(Extracted data entries)
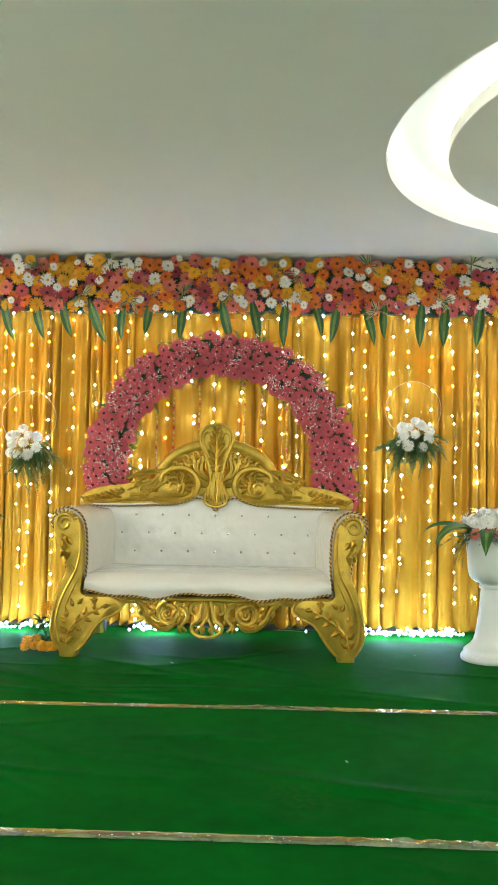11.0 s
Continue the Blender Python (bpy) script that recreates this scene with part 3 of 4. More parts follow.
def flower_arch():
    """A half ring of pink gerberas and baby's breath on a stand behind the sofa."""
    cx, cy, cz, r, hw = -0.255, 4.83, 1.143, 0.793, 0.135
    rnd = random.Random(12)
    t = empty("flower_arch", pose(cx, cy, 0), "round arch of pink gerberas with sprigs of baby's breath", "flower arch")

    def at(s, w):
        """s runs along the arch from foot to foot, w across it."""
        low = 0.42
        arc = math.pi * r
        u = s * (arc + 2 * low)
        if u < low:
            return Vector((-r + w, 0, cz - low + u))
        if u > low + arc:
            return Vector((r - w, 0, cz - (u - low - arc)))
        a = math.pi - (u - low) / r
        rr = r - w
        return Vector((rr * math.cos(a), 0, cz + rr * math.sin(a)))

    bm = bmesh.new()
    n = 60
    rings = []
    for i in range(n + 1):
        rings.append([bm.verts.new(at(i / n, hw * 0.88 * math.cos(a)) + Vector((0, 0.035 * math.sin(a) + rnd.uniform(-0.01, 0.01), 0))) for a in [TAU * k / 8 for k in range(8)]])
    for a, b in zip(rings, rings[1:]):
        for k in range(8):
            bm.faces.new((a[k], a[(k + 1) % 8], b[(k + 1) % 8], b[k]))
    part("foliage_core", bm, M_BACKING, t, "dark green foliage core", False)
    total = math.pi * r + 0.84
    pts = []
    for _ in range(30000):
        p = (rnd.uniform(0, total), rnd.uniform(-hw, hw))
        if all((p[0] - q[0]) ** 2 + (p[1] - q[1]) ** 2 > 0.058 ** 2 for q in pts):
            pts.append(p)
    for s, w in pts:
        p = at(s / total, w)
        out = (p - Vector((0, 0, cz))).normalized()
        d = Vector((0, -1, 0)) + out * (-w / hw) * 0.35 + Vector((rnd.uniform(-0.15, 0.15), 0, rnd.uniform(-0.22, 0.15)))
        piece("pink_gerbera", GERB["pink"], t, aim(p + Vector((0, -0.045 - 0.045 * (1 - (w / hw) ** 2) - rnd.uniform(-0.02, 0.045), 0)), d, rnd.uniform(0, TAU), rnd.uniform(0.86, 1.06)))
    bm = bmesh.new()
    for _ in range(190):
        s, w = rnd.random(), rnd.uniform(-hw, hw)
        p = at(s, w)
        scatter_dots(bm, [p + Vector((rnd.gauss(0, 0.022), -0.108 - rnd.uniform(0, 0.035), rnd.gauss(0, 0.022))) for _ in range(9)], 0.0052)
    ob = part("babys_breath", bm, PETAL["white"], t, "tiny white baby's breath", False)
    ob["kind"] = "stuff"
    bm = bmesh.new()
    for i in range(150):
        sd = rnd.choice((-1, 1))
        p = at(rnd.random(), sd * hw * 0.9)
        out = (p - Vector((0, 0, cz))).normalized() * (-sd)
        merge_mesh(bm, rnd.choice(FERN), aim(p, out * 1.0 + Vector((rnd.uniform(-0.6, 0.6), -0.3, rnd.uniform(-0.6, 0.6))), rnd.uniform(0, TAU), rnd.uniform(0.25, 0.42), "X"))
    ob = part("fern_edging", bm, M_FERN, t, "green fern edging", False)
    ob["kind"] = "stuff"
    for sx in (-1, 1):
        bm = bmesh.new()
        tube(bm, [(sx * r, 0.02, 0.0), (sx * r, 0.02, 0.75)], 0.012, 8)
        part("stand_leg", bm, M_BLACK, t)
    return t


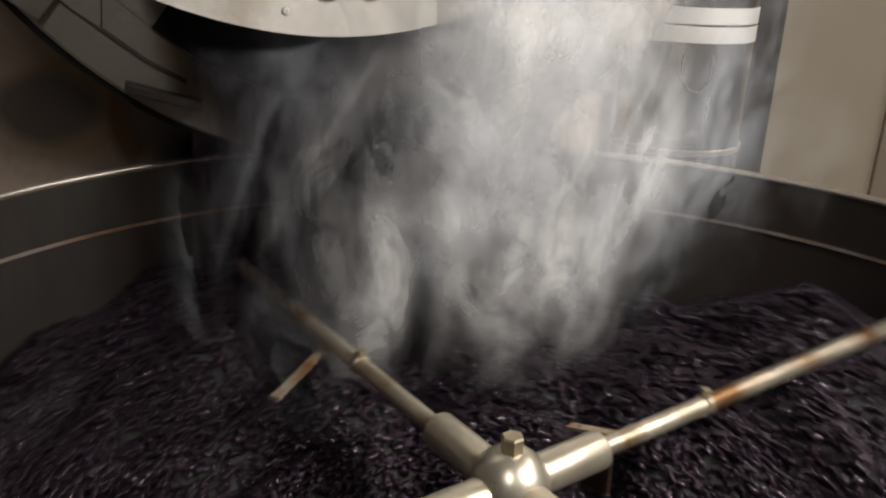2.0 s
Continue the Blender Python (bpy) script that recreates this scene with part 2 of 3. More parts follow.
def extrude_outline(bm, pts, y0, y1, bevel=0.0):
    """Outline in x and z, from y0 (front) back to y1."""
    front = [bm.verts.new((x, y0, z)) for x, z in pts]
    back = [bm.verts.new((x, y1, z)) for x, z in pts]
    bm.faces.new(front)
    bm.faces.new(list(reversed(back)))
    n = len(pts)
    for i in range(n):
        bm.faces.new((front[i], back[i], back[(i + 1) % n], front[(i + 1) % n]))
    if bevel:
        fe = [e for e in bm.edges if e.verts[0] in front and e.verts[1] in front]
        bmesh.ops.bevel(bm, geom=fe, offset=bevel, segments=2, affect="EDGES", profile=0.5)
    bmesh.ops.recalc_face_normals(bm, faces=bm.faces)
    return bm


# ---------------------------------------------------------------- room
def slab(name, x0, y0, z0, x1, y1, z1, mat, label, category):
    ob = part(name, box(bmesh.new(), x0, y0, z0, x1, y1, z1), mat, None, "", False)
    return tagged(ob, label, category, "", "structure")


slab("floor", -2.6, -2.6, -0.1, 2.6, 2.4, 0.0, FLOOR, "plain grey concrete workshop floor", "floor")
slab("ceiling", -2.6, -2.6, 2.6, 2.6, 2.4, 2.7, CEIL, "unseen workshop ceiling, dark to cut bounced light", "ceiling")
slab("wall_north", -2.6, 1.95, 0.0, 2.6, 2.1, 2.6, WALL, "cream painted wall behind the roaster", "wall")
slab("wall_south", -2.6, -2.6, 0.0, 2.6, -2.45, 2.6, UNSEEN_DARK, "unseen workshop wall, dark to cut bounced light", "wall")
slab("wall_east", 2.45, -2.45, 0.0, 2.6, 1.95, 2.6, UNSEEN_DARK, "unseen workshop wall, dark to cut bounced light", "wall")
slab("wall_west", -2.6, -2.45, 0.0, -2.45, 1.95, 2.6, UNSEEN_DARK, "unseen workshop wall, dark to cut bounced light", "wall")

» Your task
In the listing above, locate each line with "this" and copy it.

» The output
Continue the Blender Python (bpy) script that recreates this scene with part 3 of 4. More parts follow.
Continue the Blender Python (bpy) script that recreates this scene with part 2 of 3. More parts follow.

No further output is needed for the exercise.